There has been a lot of talk about moving high-tech manufacturing jobs back to the U.S. in recent months. Bringing manufacturing back to America from China was a key part of President-elect Donald Trump’s campaign.
Moving iPhone manufacturing to the U.S. has been raised as a possibility by Apple Inc. (NASDAQ:AAPL).
But based on what’s going on with the company’s foundering Mac Pro, the idea of an American plant churning out new Apple products seems more far-fetched than ever.
The Mac Pro Problem
Before it sold iPhones, iPads and iPods, Apple was a computer company. It still sells Macs, and while it’s no longer its primary product, Macs still account for more than 10% of its total revenue.
And of all the Macs, the flagship model is the Mac Pro. This is the PC that’s aimed at the highest-demand users; the computer that’s historically found in professional studios, powering the most demanding tasks in the creative workspace.
And, boy, is it expensive. The cheapest model is $2,999 (the only thing in the box besides the PC itself is a power cord) and a maxed out version approaches $10,000.
It’s also over three years old.
Apple introduced the current Mac Pro in 2013. Since that time, Intel Corporation (NASDAQ:INTC) has released several new generations of processors. The AMD FireProD-series graphics cards from Advanced Micro Devices, Inc. (NASDAQ:AMD) that the Mac Pro comes equipped with are also three years old. The base 256 GB of PCIe flash storage in a $3,999 version of the Mac Pro is the same amount you get in Apple’s $1,299 MacBook.
In a time when most computers get a yearly refresh, Apple has let its flagship Mac Pro sit for 1098 days and counting. And it’s charging a premium for an antiquated PC.
That sends a message to Apple computer buyers, and it’s not a good message.
Mac Pro: Made in America
When Apple released the new Mac Pro back in 2013, it did so with considerable fanfare. Not just because it was launching an all-new flagship PC that looked like nothing else on the market, but because it was made in America. The company actually built the Mac Pro at a plant in Austin, Texas, as part of a $100 million investment in U.S. manufacturing.

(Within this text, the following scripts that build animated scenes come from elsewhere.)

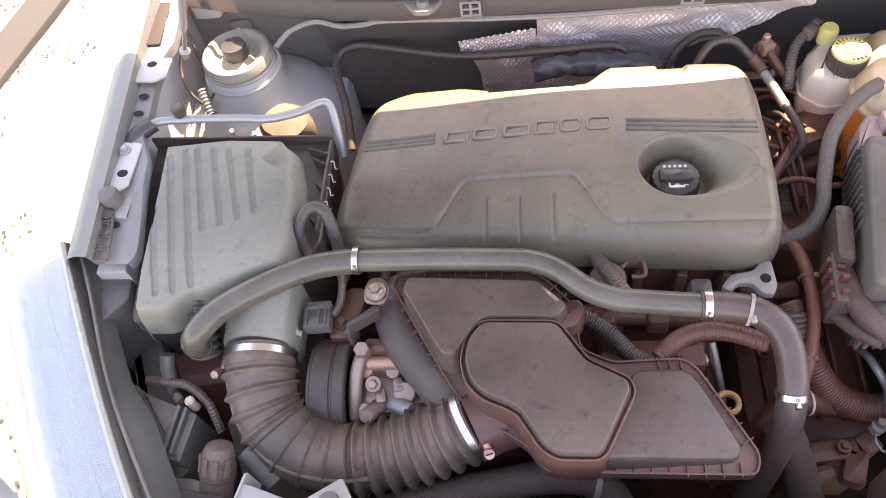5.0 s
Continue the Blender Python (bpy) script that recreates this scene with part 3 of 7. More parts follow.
def headlight(side):
    s = side
    t = thing("headlamp", (s * 0.78, 0.15, 0.5), "clear headlamp unit with a dusty black housing", "headlight", "headlamps")

    def shape(a, b):
        # a: 0 inside to 1 outside, b: 0 front to 1 back
        x = 0.56 + 0.24 * b ** 0.8 + (0.15 + 0.06 * b) * a
        y = -0.085 + 0.42 * b - 0.06 * a * (1 - b) - 0.03 * a
        return s * x, y, 0.705 + 0.075 * b - (0.03 + 0.05 * b) * a * a - 0.10 * a ** 4
    bm = bmesh.new()
    heights(bm, steps(0, 1, 26), steps(0, 1, 40), lambda u, v: shape(u, v)[0], lambda u, v: shape(u, v)[1], lambda x, y, u, v: shape(u, v)[2])
    bmesh.ops.solidify(bm, geom=bm.faces[:], thickness=0.003)
    lens = part("lens", bm, M_GLASS, t, "clear curved lens")
    lens.visible_shadow = False
    bm = bmesh.new()
    heights(bm, steps(0, 1, 40), steps(0, 1, 60), lambda u, v: shape(u * 0.94 + 0.03, v * 0.96 + 0.02)[0], lambda u, v: shape(u * 0.94 + 0.03, v * 0.96 + 0.02)[1],
            lambda x, y, u, v: shape(u, v)[2] - 0.02 - 0.035 * abs(math.sin(v * 6.5 + 0.6)) * math.sin(u * 3.1) - 0.01 * (int(u * 5) % 2))
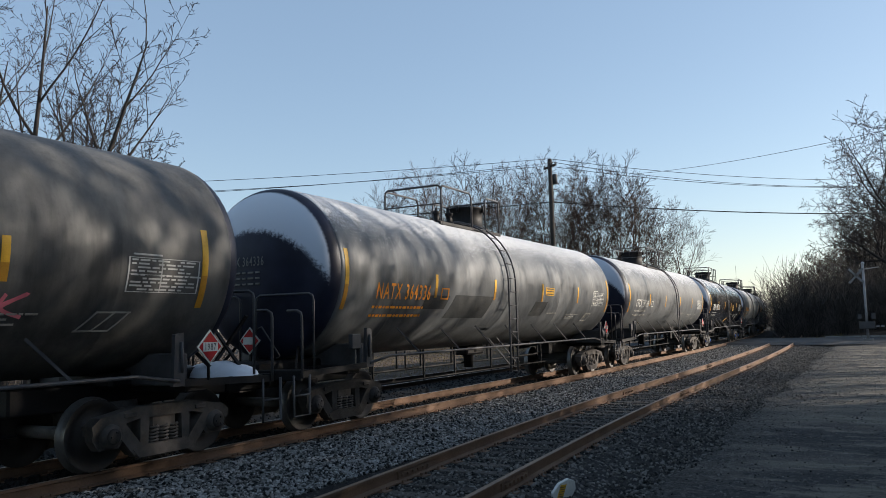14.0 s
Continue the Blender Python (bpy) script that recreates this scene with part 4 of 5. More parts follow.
            u, a, w, h, mat, seed = item[1:7]

            rr = random.Random(seed)
            n = max(3, int(w / 0.32))
            tail = rr.choice((-1, 1))
            for k in range(n + 1):
                x = u + w * k / n
                if k < n:
                    form = [(px + rr.uniform(-0.14, 0.14), py + rr.uniform(-0.14, 0.14)) for px, py in rr.choice(FORMS + SWIRLS)]
                    grow_k = rr.uniform(0.75, 1.25)
                    pts = [(x + w / n * (1.1 * px + 0.35 * py), a + h * grow_k * (py - 0.5)) for px, py in smooth(form)]
                else:
                    pts = [(u + w * (0.1 + 0.8 * i / 12), a - h * 0.72 + h * 0.1 * tail * math.sin(i * 0.55)) for i in range(13)]
                stroke = item[7] if len(item) > 7 else 0.03
                part("graffiti_stroke", once(("graffiti_stroke", u, a, w, seed, k, mat.name), lambda g: ribbon(g, pts, stroke, 0, 0.007 + 0.0004 * (k % 3)), mat), car, None, "sprayed graffiti stroke")
        elif what == "piece":
            u, a, w, h, fill, rim, glow, seed = item[1:9]

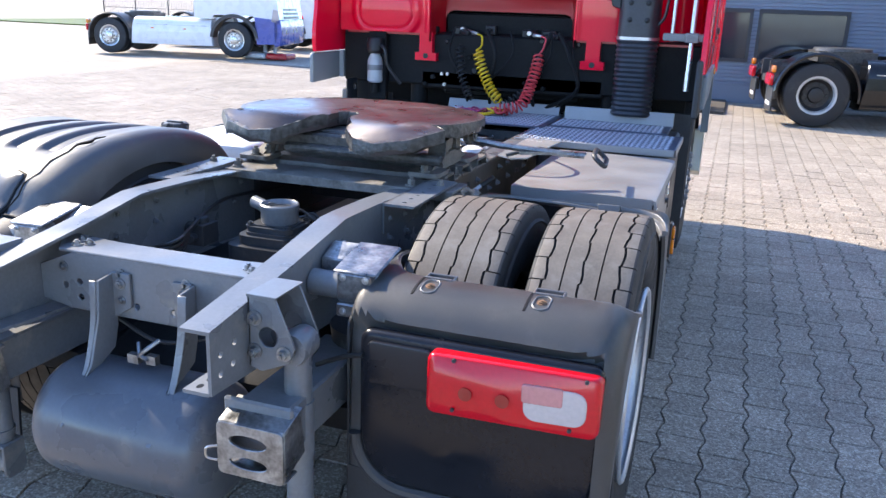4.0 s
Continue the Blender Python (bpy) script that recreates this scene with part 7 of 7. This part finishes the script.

However, that move may have backfired. In a report published by Bloomberg, the U.S. plant — which required customized tools and training of workers — is blamed for slow production that left AAPL unable to meet demand.
The situation is bad enough that when it comes to a potential replacement for the Mac Pro, “some Apple engineers have raised the possibility of moving production back to Asia, where it’s cheaper and manufacturers have the required skills for ambitious products.”
Manufacturing challenges are not the only reason AAPL has abandoned its professional PC for so long. But there are lessons here for those who would like to see Apple move iPhone production to America.
The company has looked into the possibility. It actually commissioned its Chinese iPhone manufacturing partner, Hon Hai Precision Industry Co., Ltd (OTCMKTS:HNHPF) — better known as Foxconn — to look into setting up iPhone factories in the U.S. to replace Chinese production.
The results of that exercise were not positive.
There are serious barriers to launching a new high-tech factory here. Besides the initial time required to build and equip a factory, finding a workforce with the right skill set would be difficult. The supply chain would be a nightmare. Currently, most iPhone parts are made by Asian companies and transported to Foxconn for assembly.
Lacking American counterparts, they would need to be shipped overseas — adding cost and considerable delay. And then there are wages. The reality is that Foxconn can pay its employees a fraction of what Apple would have to pay skilled workers in U.S. factories.
It’s difficult to imagine an iPhone made stateside that had the same quality, came anywhere near the current $649 starting price and still allowed AAPL to reap industry-leading profit margins.
Apple’s PC business is suffering and the Mac Pro has become more than an embarrassment, it’s a not-so-subtle message to long-time Mac customers that their business isn’t valued.
Fixing the Mac Pro problem and winning back its loyal PC fans, however, might involve abandoning its made-in-America strategy — at a time when that is political poison.
The challenge AAPL has faced with the U.S. manufacturing of this generation’s Mac Pro is a stark reminder of how badly things could go off the rails if it were to bow to political pressure and move iPhone manufacturing here.
As of this writing, Brad Moon did not hold a position in any of the aforementioned securities.